4) The hardware and the servers that the software is hosted upon.
I will now categorize each one within the cloud service structure as shown below.

‘Adaptation and evolution is a Key to survival’ with the Sales and migration strategies for net new accounts and existing customers:
The opening keynote of the conference by Ray Wang, the principle analyst and CEO, Constellations, Oracle, itself began with this. Oracle presented a percentage of the fortune 500 companies who shut down just because they did not adapt to the ever-evolving technology. Oracle explains this as an adaptation towards more smart and robust business processes. It claims the shift to the cloud to be more of a Business process shift than merely a technology shift.
Speaking about the customers that are on Other Oracle/legacy systems, Oracle has aggressively started offering exorbitant discounts for customers to move to the cloud. They have tools to automate the entire shift from on premise to the cloud. And that too free of cost (for the supported versions). They call it “Lift and Shift”.
As long as JD Edwards is concerned, they are showing a similar approach too. But, on the other hand they won’t even commit that the existing latest version Enterprise One 9.2 would be the last one on premise. So, for all those who have been bothering about the future of JDE, it is just a rumor that 9.2 would be the last release.

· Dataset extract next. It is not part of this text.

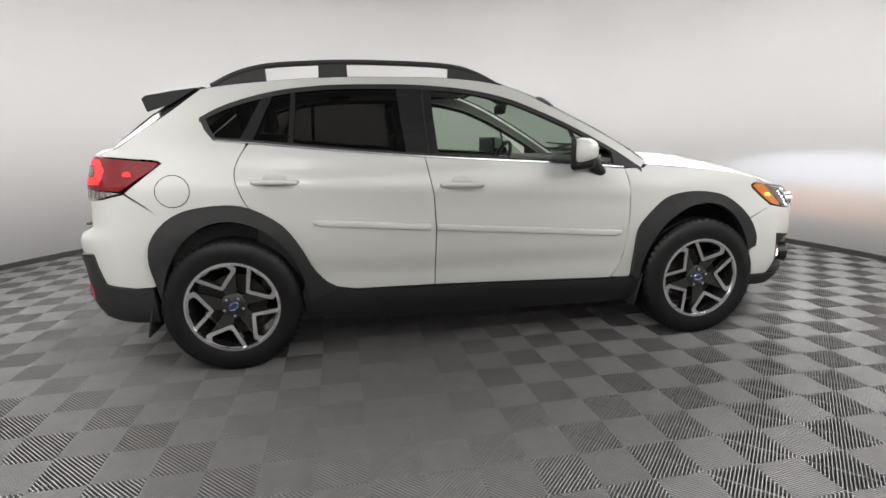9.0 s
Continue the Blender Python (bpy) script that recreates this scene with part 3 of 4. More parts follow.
panel("bumper_pad", rounded(on_belt([(-2.165, 0, 0.7565), (-2.13, 0.47, 0.7565), (-2.12, 0.492, 0.752), (-2.12, 0.492, 0.744), (-2.12, 0.487, 0.738), (-2.16, 0, 0.735)]), 0.003), belt, M_PAD, car,
      "black rubber bumper guard strip", both=True, off=0.006, gap=0, skirt=0.006, step=0.008)
solid("bumper_pad", (0.090, 0.965, 0.012), (-2.106, 0, 0.7615), M_PAD, car, bevel=0.002)
for y in (-0.545, -0.235, 0.235, 0.545):
    u = u_of(-2.1, abs(y))
    x, yy, z = belt(u, 0.69)
    bm = bmesh.new()
    bmesh.ops.create_cone(bm, cap_ends=True, segments=20, radius1=0.014, radius2=0.011, depth=0.010)
    bmesh.ops.transform(bm, matrix=pose(x - 0.002, math.copysign(yy, y), z, 0, -90, 0), verts=bm.verts)
    part("parking_sensor", bm, M_WHITE, car)


def gate_dent(x, y, z):
    """Hollow round the number plate, with a raised garnish over it."""
    def smooth(a, b, q):
        t = min(1, max(0, (q - a) / (b - a)))
        return t * t * (3 - 2 * t)
    half = 0.255 + (z - 0.79) * 0.42
    hollow = smooth(half + 0.035, half - 0.01, abs(y)) * smooth(0.782, 0.806, z) * (1 - smooth(0.998, 1.006, z))
    garnish = smooth(0.345, 0.328, abs(y) + (z - 1.0) * 0.3) * smooth(1.000, 1.006, z) * (1 - smooth(1.072, 1.082, z))
    return -0.040 * hollow + 0.014 * garnish


GATE = on_belt([(-2.07, 0, 0.7585), (-2.06, 0.53, 0.7595), (-2.04, 0.598, 0.776), (-2.03, 0.622, 0.83), (-2.01, 0.645, 0.92), (-2.0, 0.645, 0.985), (-2.03, 0.46, 0.985), (-2.04, 0.40, 1.05), (-2.04, 0.385, 1.095), (-1.99, 0.62, 1.132), (-1.93, 0.64, 1.150), (-1.91, 0.63, 1.170), (-1.99, 0.40, 1.158), (-2.01, 0.27, 1.147), (-2.01, 0, 1.143)])
tailgate = panel("tailgate", GATE, belt, M_WHITE, car, "pearl white tailgate", both=True, step=0.010, gap=0.001, off=-0.003, dent=gate_dent)[0]
panel("tail_inner", on_belt([(-2.07, 0, 0.75), (-2.0, 0.72, 0.76), (-1.88, 0.80, 0.93), (-1.86, 0.80, 1.12), (-1.9, 0.68, 1.16), (-2.01, 0, 1.13)]), belt, M_SHADE, car, both=True, off=-0.05, gap=0, skirt=0, step=0.06)

for s in (-1, 1):
    p = [side(-1.83, 1.173), side(-1.90, 1.151), side(-1.90, 1.133), (-1.985, 0.635, 1.137), (-1.945, 0.640, 1.160), (-1.88, 0.68, 1.168)]
    make("rear_corner", [(a, s * b, c) for a, b, c in p], [(0, 1, 2, 3, 4, 5) if s < 0 else (5, 4, 3, 2, 1, 0)], M_WHITE, car, smooth=False)

# nose: bumper
BUMPER_F = on_belt([(2.06, 0, 0.858), (2.06, 0.25, 0.855), (2.03, 0.50, 0.847), (1.97, 0.605, 0.851), (2.06, 0.50, 0.823), (2.13, 0.43, 0.796), (2.157, 0.42, 0.775), (2.11, 0.53, 0.745), (2.0, 0.67, 0.735), (1.90, 0.755, 0.745), (1.80, 0.80, 0.765)]) \
    + [(u_of(1.80, 0.83), 0.765), (u_of(1.645, 0.85), 0.693)] + [(u_of(x, 0.85), z) for x, z in ((1.668, 0.62), (1.672, 0.53), (1.668, 0.47), (1.676, 0.35))] + [(u_of(1.70, 0.84), 0.338), (u_of(1.85, 0.82), 0.335)] \
    + on_belt([(1.895, 0.80, 0.41), (1.88, 0.815, 0.590), (1.97, 0.765, 0.575), (2.07, 0.66, 0.545), (2.08, 0.655, 0.52), (2.115, 0.60, 0.37), (2.125, 0.585, 0.345), (2.215, 0.39, 0.455), (2.235, 0.33, 0.475), (2.265, 0, 0.475), (2.265, 0, 0.578)]) \
    + on_belt([(2.255, 0.265, 0.578), (2.232, 0.345, 0.735), (2.225, 0.335, 0.765), (2.215, 0.30, 0.800), (2.23, 0, 0.805)])
def cheek(x, y, z):
    """The bumper draws back beside the grille, past an edge that runs out and down from the lamp's tip."""
    q = y - (0.40 + (0.76 - z) * 0.50)
    return -0.013 * ramp(-0.012, 0.03, q) * ramp(0.26, 0.06, q) * ramp(0.36, 0.44, z) * ramp(0.78, 0.73, z)


panel("front_bumper", BUMPER_F, belt, M_WHITE, car, "pearl white front bumper", both=True, step=0.018, gap=0.001, dent=cheek)
panel("nose_inner", on_belt([(2.06, 0, 0.85), (2.0, 0.5, 0.84), (1.85, 0.78, 0.78), (1.8, 0.83, 0.60), (1.8, 0.83, 0.34), (2.1, 0.6, 0.30), (2.25, 0, 0.30)]), belt, M_SHADE, car, both=True, off=-0.045, gap=0, skirt=0, step=0.05)
LIP = on_belt([(2.265, 0, 0.478), (2.235, 0.33, 0.478), (2.215, 0.39, 0.458), (2.125, 0.585, 0.348), (2.10, 0.62, 0.335), (1.98, 0.76, 0.322), (1.85, 0.82, 0.333), (1.72, 0.84, 0.338), (1.70, 0.83, 0.265), (1.95, 0.76, 0.250), (2.13, 0.53, 0.240), (2.22, 0.25, 0.235), (2.23, 0, 0.235)])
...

This has been confirmed by the COE, product development, Oracle, Pravin Shodhan.
But, the strategy speaks for itself.

Global Digitization:
Oracle visualizes this adaptation or shift to the cloud as the most crucial step towards global digitization. The Business processes that are built in the cloud applications are designed to the best interest of a global digital economy. ‘That is the reason, even SBI has shifted to the cloud’ says Mrutyunjay Mahapatra, CIO, State Bank of India, in his key note session. Ray Wang explained the extent of smart applications and automations that the cloud services can stretch to, anchoring it to the Customer Experience. In fact, Customer Experience is something that Oracle deliberately focused at while explaining Digitization. Customer Experience is the new trend of Business success. It keeps on increasing. Customers are transforming too. They are becoming more demanding day by day. Something that was acceptable 5 years back is not acceptable today and this rate is getting faster. So, if the customers are transforming we need to transform our business too. It is the People, Process and Technology together that will bring this Digital Transformation. Digital transformation speaks more about horizontal (amongst the economies) than vertical (within the economies) communication.

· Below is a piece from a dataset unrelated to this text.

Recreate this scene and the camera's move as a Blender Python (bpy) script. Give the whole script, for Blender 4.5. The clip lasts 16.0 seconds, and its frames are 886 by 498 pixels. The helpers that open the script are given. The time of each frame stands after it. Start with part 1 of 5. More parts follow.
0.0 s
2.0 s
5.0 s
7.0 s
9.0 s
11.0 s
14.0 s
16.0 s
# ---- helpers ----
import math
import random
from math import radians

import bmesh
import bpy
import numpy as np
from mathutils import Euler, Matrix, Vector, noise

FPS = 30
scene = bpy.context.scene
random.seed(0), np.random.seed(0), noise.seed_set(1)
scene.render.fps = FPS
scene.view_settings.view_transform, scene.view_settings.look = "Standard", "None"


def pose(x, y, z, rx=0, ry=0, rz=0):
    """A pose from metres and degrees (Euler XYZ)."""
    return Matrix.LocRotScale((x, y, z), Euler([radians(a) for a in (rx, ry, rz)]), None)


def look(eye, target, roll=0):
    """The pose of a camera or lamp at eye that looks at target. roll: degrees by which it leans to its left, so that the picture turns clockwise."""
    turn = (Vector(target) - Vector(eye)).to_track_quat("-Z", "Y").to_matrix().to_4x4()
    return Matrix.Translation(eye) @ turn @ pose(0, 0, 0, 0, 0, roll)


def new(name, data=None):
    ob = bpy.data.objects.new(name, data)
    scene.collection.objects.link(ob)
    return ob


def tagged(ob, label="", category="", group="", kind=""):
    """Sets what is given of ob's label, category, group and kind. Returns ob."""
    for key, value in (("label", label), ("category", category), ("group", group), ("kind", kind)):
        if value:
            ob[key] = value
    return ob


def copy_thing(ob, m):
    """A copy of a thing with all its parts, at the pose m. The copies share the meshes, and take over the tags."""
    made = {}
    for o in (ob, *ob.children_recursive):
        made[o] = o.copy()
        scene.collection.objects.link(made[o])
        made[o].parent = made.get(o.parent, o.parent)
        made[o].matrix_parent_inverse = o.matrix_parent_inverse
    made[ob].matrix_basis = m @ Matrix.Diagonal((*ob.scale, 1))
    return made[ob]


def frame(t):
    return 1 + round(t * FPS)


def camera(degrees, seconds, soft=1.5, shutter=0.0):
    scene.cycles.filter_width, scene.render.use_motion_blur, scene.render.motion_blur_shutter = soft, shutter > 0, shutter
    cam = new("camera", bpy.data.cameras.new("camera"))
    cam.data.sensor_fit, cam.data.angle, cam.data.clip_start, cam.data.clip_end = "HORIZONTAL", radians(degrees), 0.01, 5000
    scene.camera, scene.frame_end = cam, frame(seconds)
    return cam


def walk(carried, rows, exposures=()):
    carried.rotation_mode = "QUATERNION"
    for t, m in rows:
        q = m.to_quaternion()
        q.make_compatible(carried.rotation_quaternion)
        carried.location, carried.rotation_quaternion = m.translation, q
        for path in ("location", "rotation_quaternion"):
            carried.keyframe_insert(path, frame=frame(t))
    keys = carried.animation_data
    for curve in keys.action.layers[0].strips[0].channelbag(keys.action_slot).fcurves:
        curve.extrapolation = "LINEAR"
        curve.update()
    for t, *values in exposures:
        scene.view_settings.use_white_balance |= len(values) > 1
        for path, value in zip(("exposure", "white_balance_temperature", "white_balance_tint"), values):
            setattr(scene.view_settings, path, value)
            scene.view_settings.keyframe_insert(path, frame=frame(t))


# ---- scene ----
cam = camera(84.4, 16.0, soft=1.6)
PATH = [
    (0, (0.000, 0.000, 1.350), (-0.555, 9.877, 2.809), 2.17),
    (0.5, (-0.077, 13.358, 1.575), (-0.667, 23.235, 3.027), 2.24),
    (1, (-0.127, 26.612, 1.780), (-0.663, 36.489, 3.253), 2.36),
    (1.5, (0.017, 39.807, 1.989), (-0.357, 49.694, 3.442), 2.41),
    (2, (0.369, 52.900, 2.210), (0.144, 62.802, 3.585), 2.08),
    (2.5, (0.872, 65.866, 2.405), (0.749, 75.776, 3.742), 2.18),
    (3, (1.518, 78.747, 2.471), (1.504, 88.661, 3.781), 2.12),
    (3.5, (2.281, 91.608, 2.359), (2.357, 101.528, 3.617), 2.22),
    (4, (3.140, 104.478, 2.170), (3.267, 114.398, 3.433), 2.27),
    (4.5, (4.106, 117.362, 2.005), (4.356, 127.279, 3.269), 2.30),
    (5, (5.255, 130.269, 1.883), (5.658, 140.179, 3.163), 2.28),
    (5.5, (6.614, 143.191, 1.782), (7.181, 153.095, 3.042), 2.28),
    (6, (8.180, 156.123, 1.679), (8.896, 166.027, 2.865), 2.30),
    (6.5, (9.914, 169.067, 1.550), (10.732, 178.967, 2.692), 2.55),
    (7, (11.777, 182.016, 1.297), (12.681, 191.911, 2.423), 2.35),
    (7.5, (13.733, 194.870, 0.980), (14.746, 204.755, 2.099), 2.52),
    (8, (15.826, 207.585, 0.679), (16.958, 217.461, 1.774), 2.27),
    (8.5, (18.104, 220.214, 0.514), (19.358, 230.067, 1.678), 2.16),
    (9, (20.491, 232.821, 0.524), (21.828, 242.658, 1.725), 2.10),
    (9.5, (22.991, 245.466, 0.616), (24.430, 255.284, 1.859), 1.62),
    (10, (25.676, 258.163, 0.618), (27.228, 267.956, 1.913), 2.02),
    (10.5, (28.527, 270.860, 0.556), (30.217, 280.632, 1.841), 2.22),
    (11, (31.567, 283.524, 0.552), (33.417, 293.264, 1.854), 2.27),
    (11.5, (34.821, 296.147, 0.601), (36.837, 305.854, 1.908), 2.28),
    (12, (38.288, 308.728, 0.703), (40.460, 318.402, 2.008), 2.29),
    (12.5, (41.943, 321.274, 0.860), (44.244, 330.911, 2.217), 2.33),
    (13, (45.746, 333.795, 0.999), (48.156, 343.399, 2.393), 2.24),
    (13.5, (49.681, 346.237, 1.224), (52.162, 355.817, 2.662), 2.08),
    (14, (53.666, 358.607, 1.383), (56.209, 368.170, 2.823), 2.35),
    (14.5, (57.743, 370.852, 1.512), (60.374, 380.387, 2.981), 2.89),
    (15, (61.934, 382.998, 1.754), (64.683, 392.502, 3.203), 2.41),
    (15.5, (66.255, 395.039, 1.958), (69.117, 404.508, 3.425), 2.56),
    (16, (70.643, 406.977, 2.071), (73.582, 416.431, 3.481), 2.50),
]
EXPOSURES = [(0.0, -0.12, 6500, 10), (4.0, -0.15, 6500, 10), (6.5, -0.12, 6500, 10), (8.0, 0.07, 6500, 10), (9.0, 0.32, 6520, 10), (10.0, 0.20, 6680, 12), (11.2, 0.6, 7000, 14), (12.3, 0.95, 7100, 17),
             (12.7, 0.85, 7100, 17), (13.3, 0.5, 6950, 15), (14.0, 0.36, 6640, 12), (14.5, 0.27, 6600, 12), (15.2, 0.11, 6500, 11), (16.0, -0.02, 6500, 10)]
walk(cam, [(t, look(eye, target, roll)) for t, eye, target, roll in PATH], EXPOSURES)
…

Security Concerns with respect to Cloud:
All said and done, but the biggest challenge that the CIOs of most of the companies’ face is with respect to Security. Any customer would at the first place think about securing his data which is the brain of his business. We cannot expect customers to simply go ahead and place their business data to the cloud servers, the security of which is no more in their end to end control. Yes, cloud does have very strong and reliable data security model w.r.t to data backup and recovery. To explain this, I may have to get a bit more technical.
Oracle claims to have hosted most of its SaaS applications on the SPARC. The servers powered by SPARC are considered to be the most secured servers. To understand this in detail, I was shown a presentation which it clear that the level security that the SPARC powered servers provide is really good. They provide an encryption of up to 15 levels, using 15 different encryption algorithms making it impossible to decrypt/crack/hack unethically. I managed to capture a picture of one of the presentations slides meant specially to explain this encryption.

The Million Dollar Question: Should Business Partners Invest on cloud or not?
It would be a good bet to see how many of the CIO’s and CDO’s will oracle and the partners be able to convince to move to the cloud. I think that is something that will drive the future Business strategies of most of the Partner companies. However, what should the growing small economies like startups and individuals within the non-cloud technologies do to sustain this change?
I agree to the fact that cloud will be a good technology for future generations and the shift is bound to happen. Be it Oracle Cloud or some other. But this shift is going to be gradual. It would take at least 5 -7 years down the line for the customers to shift their business to cloud and a further 3-4 years more to get well versed with it. And all of this will be driven by factors such as, ever increasing volumes of data, need of high performance, integrated and optimized systems, digital transformation at all levels via IOT and AI to make the CX even more delightful and, last but not the least a high level of automation that the cloud platform can provide with a single/multiple vendor support.
Considering this, we as individuals or companies should smartly invest on cloud skill-sets with a calculated vision of the possibility of our existing customers transforming their business to the cloud. For start-ups with a very limited investment budget this will be a crucial step. With resources who are fluent in the legacy/non-cloud systems as well as cloud systems, it would be easier for them to bid and win migrations of their existing accounts as well as net new implementations.